The prize in the Mechanical/Materials category was awarded to the EcoSnap-AC Heat Pump System created by Chuck Booten and Jon Winkler from NREL’s Advanced Residential Buildings research group.
The award in the Analytical/Test category went to the Battery Internal Short-Circuit Device developed by Matthew Keyser and Ahmad Pesaran from NREL’s Energy Storage research group.
“We are honored to receive this prestigious award with our collaborators at NASA,” said Keyser. “With the recent lithium battery safety incidents being highlighted in the media, it is imperative to introduce advanced tools such as the ISC to ensure that consumers are safe while meeting their performance expectations for electronics and electrified vehicle applications.”
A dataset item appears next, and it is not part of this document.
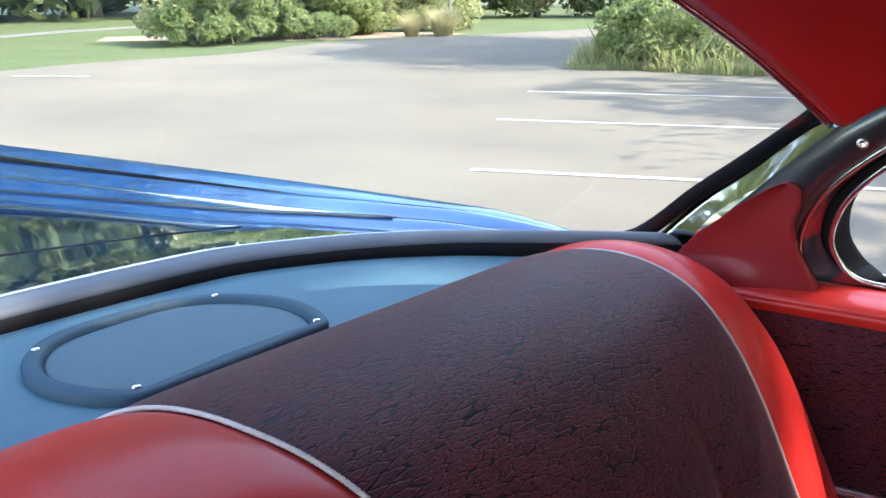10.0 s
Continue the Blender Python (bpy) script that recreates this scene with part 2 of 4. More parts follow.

A North Carolina company, Wolfspeed, won in the IT/Electrical category for the High-Temperature, Wide Bandgap Underhood Inverter developed with NREL, Toyota, and the University of Arkansas’ National Center for Reliable Electric Power Transmission. Kevin Bennion, Sreekant Narumanchi, Gilbert Moreno, Paul Paret, and Doug DeVoto of NREL’s Advanced Power Electronics and Electric Machines research group were part of that project.
Booten and Winkler devised the EcoSnap-AC heat pump as an alternative to window-mounted air conditioning units. The device installs anywhere on an exterior wall, so that people can be comfortable without losing the view from their window. It is also quieter, more energy efficient, heats and cools, doesn’t jeopardize home security, is easy for a homeowner to install in just a few minutes, and can be left in place year-round.
“It’s always gratifying to know that all the extra effort you have put into developing an idea actually resonates with people,” Booten said. “It shows that your vision has some validity.”
The newly patented NREL Battery Internal Short-Circuit Device is the first mechanism able to accurately simulate a true internal short circuit within a battery cell, providing researchers with reliable data to determine how the size, resistance, and location of an internal short circuit will affect safety measures implemented in new battery designs. The advanced technology of the tiny, easy-to-implant device is capable of pinpointing different types of internal short circuits in all types of batteries. This includes lithium-ion batteries found commonly in vehicles, cell phones, and laptops.
Wolfspeed’s Wide Bandgap Inverter is a traction drive for electric vehicles that could significantly boost their adoption by consumers. The company’s partnership with industry leaders, such as Toyota, ensures that the technology is adoptable for implementation into vehicle applications.
NREL has won 61 R&D 100 Awards since 1982.